Comunque la facciamo tutta, compresi gli ultimi tiri, sui quali io e Luca ammiriamo delle meravigliose soste su cordoni marci su sassi grossi, con maglia rapida di calata. Capisco che da dove si sale, da lì si scende ma calarsi su quella roba lungo uno spigolo, pendolando a destra e sinistra sarà più dura che salirli, gli ultimi tre tiri. Da lì seguiranno altre improbabili doppie su spuntone di polvere di granito e stelle, una doppia da 60 metri tutta di traverso comoda come l’inferno, una in un canale di II, una su un cordone dentro la madre di tutte le clessidre, una nuova perché la parete vicino all’attacco è recentemente franata che ci mancava pure questo e quelle anime pie del Luca Schiera e socio hanno piantato due chiodi nuovi e, finalmente, l’ultima su un chiodo giallo e brutto per arrivare a terra.
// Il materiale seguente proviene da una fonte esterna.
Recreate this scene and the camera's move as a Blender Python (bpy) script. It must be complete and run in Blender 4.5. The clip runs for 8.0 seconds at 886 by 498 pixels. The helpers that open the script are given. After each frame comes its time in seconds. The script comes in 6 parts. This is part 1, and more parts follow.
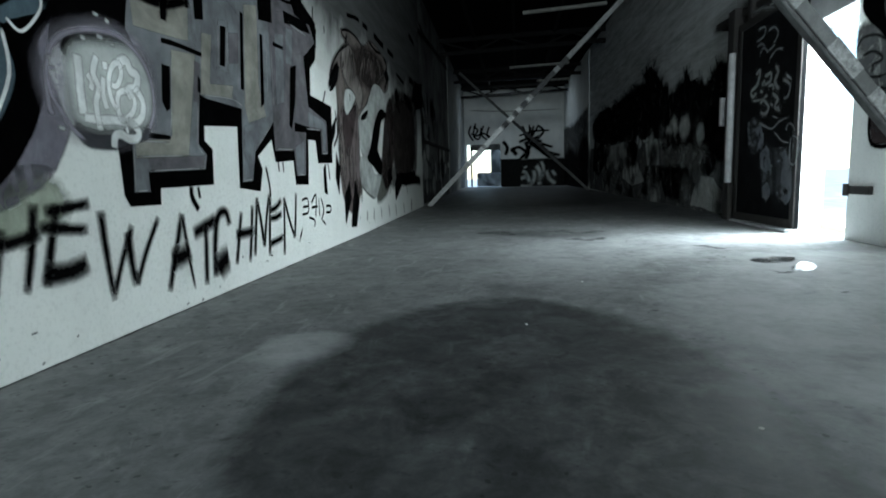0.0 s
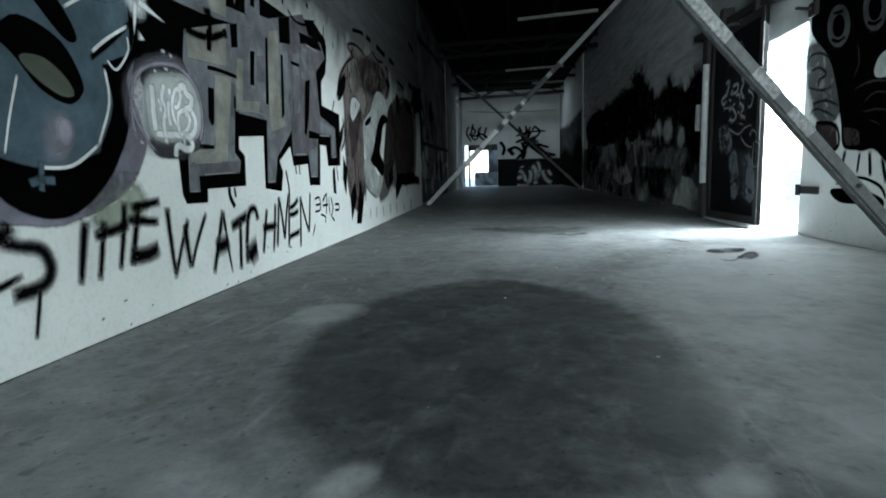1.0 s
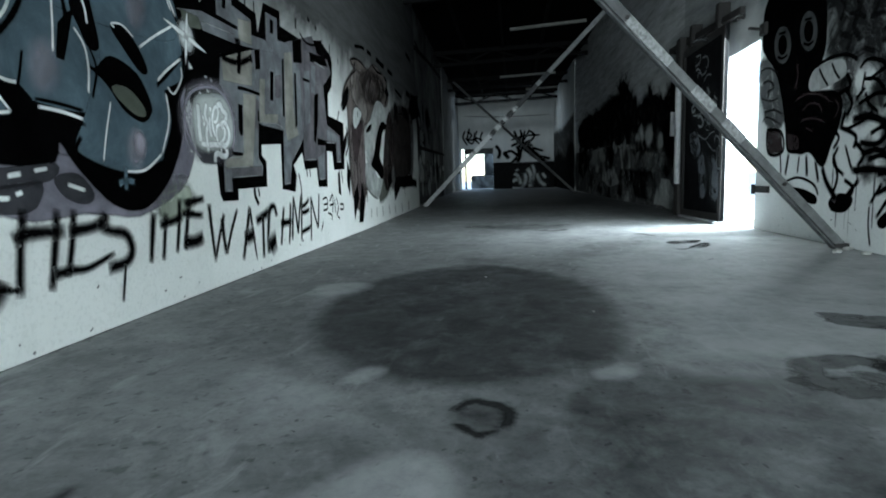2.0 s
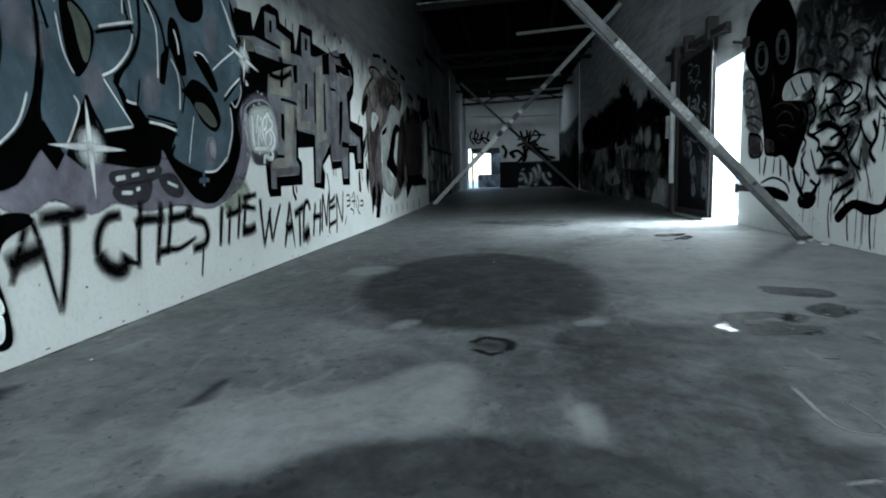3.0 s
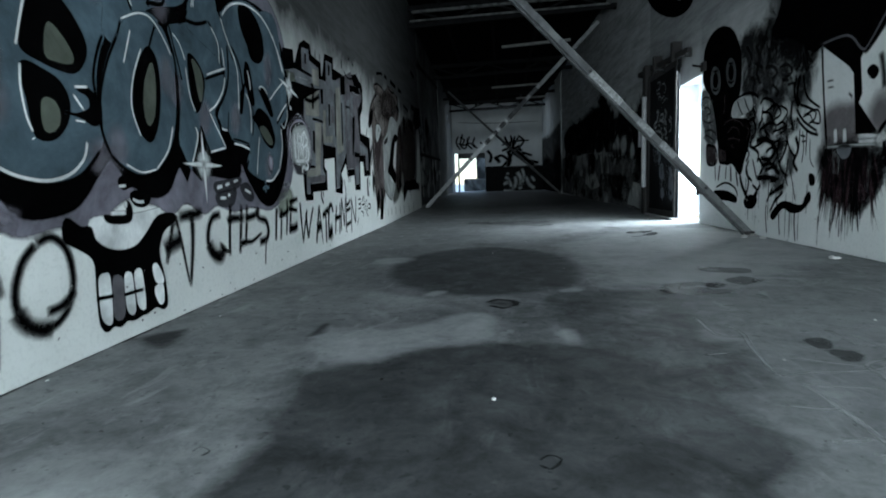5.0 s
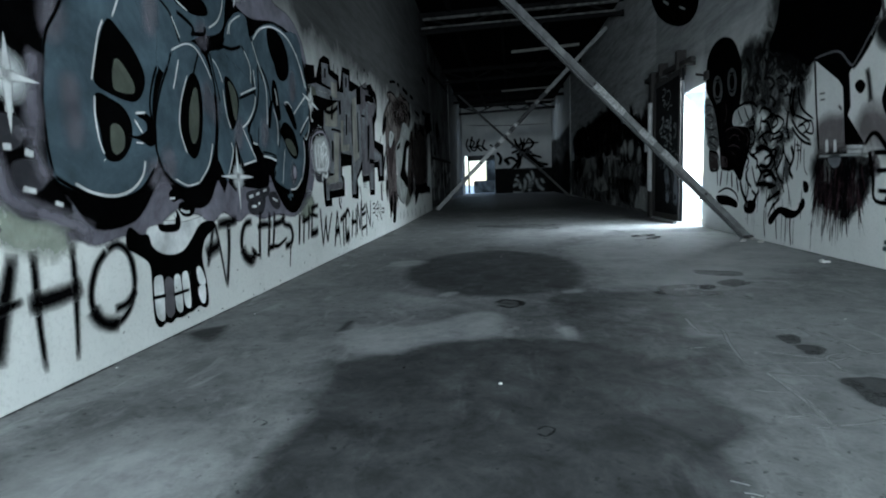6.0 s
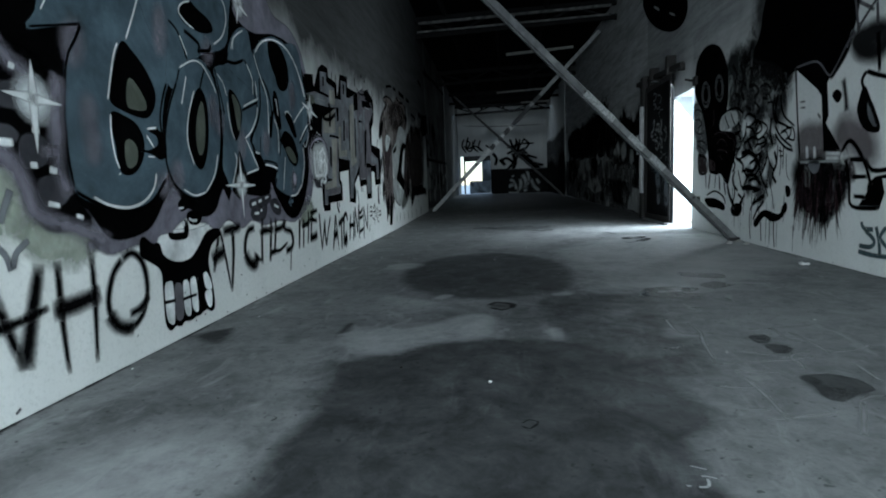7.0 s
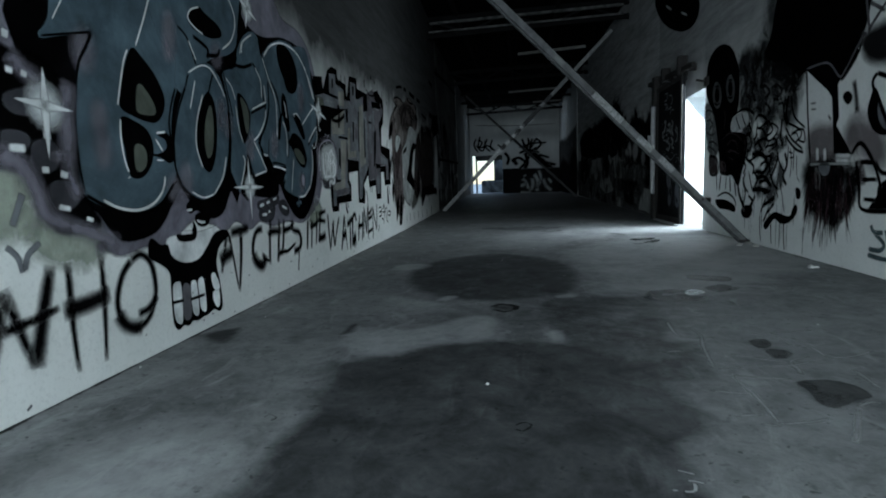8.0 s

Comunque da panico tutte, comunque Ange ha messo qui la relazione così se proprio volete farvi un giro di 5 ore di avvicinamento, 6 di salita, 3 di doppie e 4 di rientro perché non c’avete proprio una mazza di meglio da fare nella vita, potete farlo.
Son quelle cose che poi ti chiedi se sia più pazzo quello che si cosparge di Bilboa al cocco chimico in mezzo alla Riccione Val di Mello, o tu che sei 2.000 metri sopra a pregare che quello spuntone stia buono lì.
Però ora quella cresta che si vede dalla Valle sarà un ricordo, un segno all’orizzonte di una giornata estiva, di quelle che sono come le foto, che quando le fai nessuno vuole davvero farle, ma vent’anni dopo fan venire la nostalgia a tutti.
Torniamo a San Martino e incontriamo Luca (Schiera) e socio sotto la Meridiana, che ci dicono della sosta di cui sopra e ci chiedono se l’abbiamo fatta in giornata. Io di quella via, in giornata, potrei farci l’avvicinamento e il rientro, comunque sbuffando.
Al San Martino aspiriamo una pizza dal Fiorelli, con due amici incontrati al Kundaluna, il giorno dopo vago per casa in cerca della voglia di vivere e scendo le scale di traverso come le nonne esclamando “oppalà” ad ogni gradino, quello dopo ancora vado a scalare in Grignetta al mattino e la sera mi ritrovo in macchina in direzione Pale di San Martino.
Ma di questo parleremo nelle prossime puntate…
Certo che prenderne di più lontane di vie, in Valle, sarà davvero dura.